SET EXERCISE:
Look through the material below. Copy every line with the string "pixels" in it.

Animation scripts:
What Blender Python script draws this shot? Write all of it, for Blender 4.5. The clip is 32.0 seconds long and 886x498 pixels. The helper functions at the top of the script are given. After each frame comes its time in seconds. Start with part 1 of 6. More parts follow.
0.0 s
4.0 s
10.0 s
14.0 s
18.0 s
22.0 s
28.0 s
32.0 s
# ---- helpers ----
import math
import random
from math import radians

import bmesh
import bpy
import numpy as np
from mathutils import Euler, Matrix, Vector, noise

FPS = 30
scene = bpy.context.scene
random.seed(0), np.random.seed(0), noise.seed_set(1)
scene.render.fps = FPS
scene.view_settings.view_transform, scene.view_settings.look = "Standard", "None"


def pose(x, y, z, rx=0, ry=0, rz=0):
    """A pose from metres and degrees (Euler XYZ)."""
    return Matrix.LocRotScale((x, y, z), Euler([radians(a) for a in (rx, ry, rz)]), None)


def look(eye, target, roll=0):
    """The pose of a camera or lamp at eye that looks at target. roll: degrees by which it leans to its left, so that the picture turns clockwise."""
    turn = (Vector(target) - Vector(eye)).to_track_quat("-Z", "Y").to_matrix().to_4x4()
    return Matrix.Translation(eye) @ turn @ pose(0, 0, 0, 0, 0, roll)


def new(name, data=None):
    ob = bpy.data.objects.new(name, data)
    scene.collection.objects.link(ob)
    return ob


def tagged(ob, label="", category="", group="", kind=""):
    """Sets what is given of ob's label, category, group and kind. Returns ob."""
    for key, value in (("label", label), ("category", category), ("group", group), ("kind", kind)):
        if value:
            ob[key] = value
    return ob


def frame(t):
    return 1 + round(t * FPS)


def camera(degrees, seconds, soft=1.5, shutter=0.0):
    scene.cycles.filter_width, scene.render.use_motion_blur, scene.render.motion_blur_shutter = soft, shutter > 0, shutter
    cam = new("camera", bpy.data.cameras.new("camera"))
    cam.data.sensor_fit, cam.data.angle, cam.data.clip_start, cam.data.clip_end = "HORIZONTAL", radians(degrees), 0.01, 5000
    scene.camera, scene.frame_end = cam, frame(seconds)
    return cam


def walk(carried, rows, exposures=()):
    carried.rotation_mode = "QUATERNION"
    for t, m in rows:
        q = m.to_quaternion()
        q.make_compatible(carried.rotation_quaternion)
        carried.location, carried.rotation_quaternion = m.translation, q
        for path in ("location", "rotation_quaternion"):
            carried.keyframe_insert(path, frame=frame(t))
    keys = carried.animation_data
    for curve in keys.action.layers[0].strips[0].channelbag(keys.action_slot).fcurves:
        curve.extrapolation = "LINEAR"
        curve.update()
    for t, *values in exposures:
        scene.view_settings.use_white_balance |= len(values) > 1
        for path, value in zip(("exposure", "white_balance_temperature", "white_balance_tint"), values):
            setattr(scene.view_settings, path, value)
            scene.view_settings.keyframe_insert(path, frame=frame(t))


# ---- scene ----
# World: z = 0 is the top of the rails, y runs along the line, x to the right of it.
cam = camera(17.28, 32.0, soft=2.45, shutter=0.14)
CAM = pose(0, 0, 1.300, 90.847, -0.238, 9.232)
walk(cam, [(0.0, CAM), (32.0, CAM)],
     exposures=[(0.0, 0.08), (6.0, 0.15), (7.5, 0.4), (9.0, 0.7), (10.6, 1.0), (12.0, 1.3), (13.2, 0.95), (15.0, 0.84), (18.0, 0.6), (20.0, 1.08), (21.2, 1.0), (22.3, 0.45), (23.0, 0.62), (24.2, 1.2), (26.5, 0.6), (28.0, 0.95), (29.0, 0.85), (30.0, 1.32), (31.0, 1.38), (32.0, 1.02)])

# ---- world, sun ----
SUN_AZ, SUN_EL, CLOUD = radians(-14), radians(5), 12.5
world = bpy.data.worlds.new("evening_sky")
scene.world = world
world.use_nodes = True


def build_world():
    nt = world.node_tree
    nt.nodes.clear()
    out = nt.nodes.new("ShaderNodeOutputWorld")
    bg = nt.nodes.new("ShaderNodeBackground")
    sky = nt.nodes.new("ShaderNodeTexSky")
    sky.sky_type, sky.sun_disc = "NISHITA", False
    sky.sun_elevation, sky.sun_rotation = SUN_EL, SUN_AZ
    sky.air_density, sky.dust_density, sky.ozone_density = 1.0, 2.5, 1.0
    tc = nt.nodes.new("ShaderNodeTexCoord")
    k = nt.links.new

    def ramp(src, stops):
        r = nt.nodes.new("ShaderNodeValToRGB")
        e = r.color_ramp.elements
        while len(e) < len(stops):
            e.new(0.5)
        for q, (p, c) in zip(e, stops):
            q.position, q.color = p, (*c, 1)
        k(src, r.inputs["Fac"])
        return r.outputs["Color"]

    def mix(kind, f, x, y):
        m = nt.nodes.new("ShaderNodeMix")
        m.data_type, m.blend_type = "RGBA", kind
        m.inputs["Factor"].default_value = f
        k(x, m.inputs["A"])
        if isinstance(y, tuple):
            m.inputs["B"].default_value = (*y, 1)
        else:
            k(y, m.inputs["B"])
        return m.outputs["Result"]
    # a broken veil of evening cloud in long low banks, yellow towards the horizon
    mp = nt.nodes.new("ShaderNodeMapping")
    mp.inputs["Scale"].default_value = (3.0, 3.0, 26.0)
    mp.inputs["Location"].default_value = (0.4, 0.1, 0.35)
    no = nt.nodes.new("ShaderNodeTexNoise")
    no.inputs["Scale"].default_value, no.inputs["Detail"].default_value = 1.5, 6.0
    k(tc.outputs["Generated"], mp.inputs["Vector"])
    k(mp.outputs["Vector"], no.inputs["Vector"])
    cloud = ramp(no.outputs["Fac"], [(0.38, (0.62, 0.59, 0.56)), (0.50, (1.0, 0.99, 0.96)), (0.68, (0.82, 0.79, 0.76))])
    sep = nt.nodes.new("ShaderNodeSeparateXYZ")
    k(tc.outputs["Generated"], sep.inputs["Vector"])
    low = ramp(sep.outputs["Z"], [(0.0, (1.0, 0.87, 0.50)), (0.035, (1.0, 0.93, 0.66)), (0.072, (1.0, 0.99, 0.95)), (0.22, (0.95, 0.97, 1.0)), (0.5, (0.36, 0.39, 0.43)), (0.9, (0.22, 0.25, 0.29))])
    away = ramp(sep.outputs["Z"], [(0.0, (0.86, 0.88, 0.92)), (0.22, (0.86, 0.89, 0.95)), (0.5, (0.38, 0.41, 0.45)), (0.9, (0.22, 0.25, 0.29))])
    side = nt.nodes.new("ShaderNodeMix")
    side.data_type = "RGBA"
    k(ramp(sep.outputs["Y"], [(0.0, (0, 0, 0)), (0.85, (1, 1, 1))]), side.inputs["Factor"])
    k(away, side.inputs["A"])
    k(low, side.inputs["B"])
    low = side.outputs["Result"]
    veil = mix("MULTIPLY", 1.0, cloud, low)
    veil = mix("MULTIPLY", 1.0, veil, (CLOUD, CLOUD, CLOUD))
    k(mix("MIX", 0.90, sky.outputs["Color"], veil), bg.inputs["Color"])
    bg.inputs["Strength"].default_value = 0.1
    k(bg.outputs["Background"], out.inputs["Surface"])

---

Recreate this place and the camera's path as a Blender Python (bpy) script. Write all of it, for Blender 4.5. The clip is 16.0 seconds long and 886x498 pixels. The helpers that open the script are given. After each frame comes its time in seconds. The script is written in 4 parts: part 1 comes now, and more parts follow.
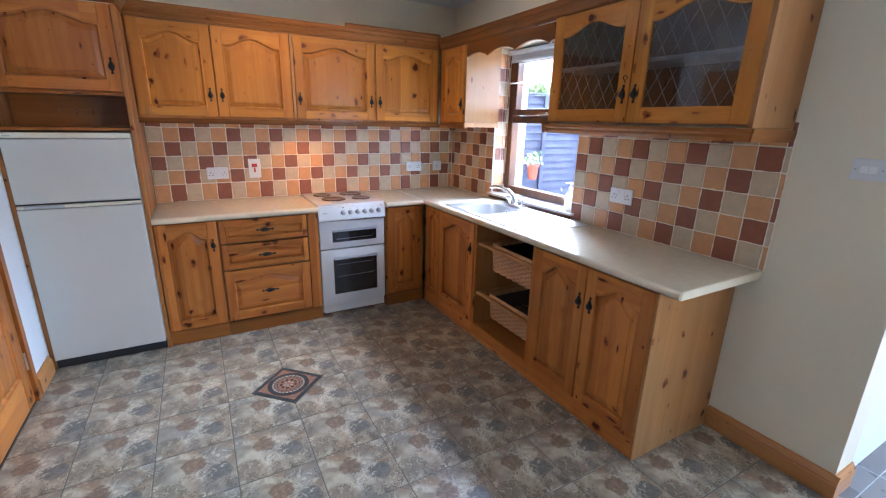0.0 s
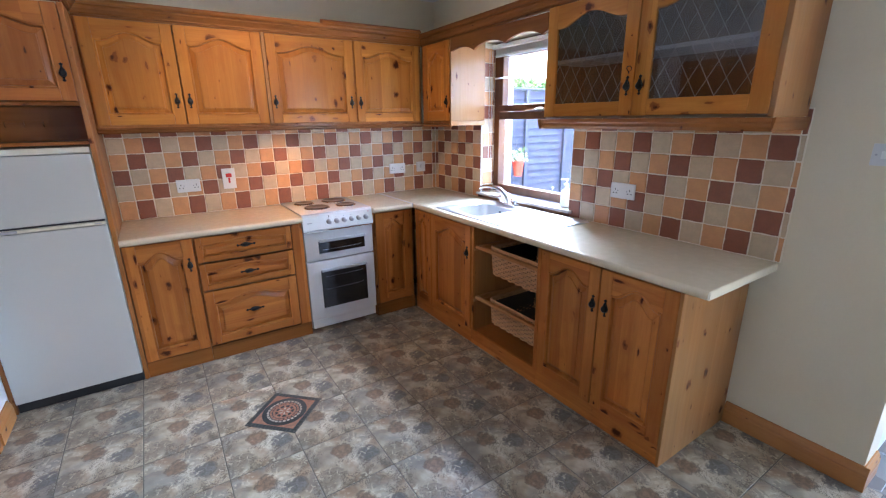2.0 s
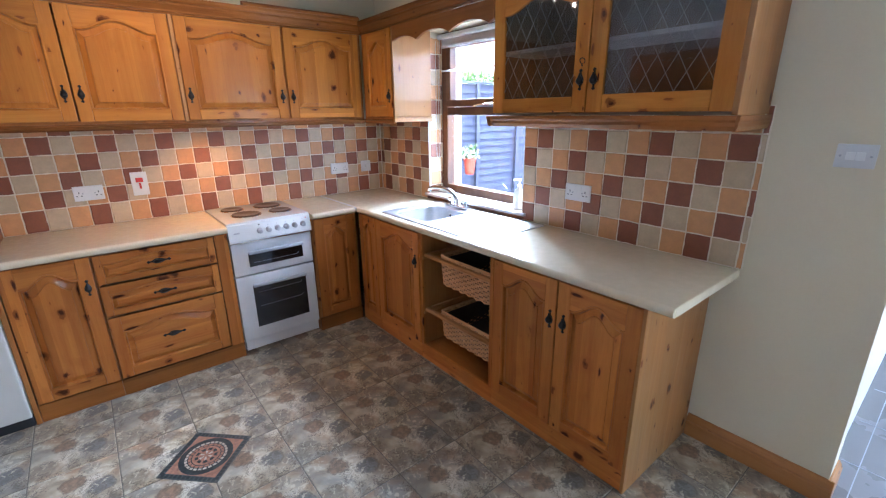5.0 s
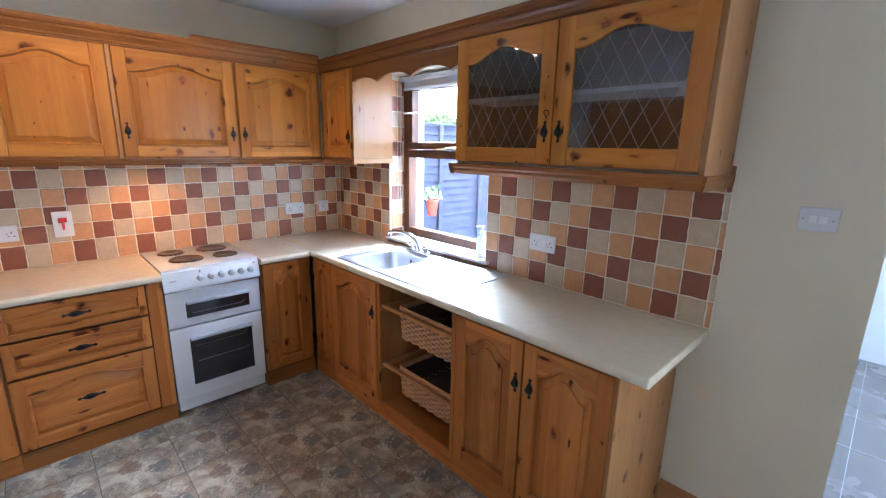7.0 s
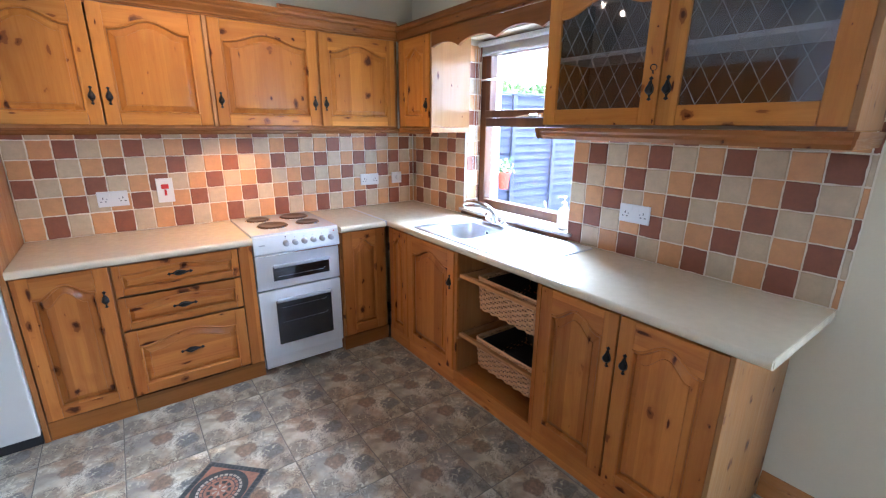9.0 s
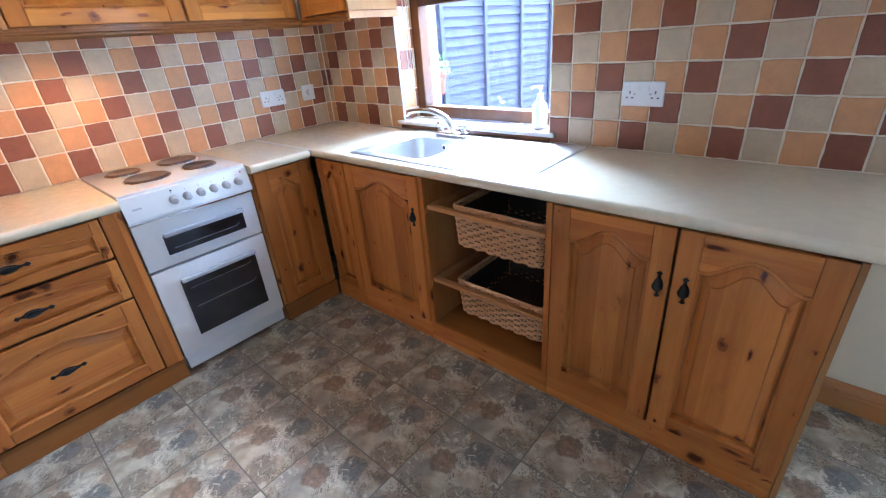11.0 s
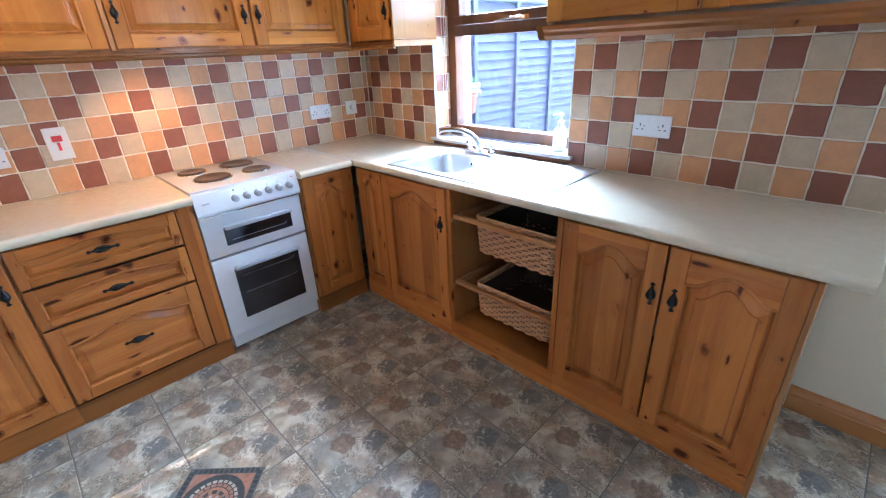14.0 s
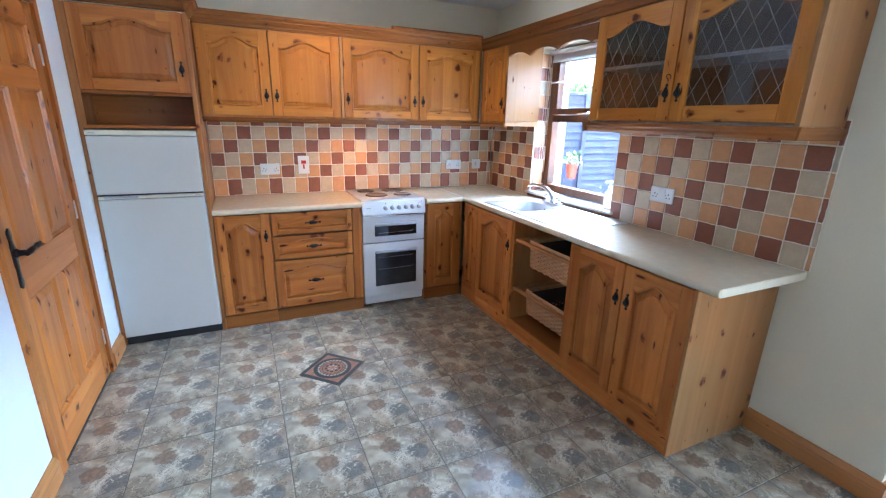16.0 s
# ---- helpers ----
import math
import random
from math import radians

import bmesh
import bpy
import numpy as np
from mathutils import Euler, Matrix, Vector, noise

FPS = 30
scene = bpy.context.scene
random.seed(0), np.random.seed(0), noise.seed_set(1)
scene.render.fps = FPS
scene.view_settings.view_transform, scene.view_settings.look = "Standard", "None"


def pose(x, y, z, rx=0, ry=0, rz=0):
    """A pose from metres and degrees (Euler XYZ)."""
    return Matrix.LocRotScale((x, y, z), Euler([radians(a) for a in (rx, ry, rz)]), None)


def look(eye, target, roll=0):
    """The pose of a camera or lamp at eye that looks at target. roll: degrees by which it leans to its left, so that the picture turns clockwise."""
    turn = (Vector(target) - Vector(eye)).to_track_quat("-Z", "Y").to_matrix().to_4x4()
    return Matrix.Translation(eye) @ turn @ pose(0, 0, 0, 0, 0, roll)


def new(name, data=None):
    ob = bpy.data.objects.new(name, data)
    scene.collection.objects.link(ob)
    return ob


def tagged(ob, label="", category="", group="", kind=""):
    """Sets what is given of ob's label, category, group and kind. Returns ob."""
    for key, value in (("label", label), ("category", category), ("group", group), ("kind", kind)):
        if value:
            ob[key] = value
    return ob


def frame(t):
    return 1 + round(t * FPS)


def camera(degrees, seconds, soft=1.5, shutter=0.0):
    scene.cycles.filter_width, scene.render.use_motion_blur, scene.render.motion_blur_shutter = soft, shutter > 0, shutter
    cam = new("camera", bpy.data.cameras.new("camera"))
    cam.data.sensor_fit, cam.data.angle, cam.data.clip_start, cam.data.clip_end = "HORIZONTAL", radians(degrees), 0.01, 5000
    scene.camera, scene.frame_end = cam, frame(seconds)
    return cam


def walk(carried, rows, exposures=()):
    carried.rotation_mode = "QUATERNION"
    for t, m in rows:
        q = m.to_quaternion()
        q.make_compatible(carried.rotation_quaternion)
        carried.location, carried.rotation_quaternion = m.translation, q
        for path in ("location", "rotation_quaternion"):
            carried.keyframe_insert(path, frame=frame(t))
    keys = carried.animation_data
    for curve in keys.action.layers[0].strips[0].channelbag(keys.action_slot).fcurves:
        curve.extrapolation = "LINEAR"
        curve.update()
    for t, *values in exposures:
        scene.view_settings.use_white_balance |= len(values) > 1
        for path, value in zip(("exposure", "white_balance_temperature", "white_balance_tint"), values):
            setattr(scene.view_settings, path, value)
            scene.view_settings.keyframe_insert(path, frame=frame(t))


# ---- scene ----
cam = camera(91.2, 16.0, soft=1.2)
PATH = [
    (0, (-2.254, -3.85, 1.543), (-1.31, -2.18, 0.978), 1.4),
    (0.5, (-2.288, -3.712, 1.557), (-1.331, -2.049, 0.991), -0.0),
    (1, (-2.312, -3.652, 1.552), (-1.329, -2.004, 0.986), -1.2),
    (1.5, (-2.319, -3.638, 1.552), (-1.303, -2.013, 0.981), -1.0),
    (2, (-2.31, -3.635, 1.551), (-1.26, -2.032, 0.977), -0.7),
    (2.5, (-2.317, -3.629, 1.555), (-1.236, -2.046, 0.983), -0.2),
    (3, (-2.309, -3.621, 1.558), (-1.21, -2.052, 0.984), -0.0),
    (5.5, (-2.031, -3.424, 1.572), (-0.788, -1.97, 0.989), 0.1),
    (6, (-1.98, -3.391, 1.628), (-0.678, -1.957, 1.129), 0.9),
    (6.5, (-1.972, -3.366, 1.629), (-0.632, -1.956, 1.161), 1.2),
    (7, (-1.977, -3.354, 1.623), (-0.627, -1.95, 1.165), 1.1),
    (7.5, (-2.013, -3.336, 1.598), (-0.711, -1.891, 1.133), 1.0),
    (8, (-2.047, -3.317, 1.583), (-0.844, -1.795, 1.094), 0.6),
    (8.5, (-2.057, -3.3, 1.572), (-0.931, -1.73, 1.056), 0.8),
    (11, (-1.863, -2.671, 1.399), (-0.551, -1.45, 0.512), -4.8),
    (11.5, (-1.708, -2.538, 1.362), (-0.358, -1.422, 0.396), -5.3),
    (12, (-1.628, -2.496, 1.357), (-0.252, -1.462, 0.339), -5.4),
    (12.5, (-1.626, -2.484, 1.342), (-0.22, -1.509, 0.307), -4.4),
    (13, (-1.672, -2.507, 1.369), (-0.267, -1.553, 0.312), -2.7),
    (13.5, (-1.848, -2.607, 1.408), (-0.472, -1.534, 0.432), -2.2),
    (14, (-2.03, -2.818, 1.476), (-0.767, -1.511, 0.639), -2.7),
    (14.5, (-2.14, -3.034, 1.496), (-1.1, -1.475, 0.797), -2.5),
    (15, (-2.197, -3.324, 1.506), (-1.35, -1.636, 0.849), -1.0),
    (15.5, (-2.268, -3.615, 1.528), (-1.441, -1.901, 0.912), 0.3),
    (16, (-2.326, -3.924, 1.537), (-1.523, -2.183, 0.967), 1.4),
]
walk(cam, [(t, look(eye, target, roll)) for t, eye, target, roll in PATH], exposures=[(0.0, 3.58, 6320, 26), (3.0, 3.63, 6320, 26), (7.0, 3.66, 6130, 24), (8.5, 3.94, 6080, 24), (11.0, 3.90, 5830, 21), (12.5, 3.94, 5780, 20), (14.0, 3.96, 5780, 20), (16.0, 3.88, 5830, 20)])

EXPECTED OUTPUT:
What Blender Python script draws this shot? Write all of it, for Blender 4.5. The clip is 32.0 seconds long and 886x498 pixels. The helper functions at the top of the script are given. After each frame comes its time in seconds. Start with part 1 of 6. More parts follow.
Recreate this place and the camera's path as a Blender Python (bpy) script. Write all of it, for Blender 4.5. The clip is 16.0 seconds long and 886x498 pixels. The helpers that open the script are given. After each frame comes its time in seconds. The script is written in 4 parts: part 1 comes now, and more parts follow.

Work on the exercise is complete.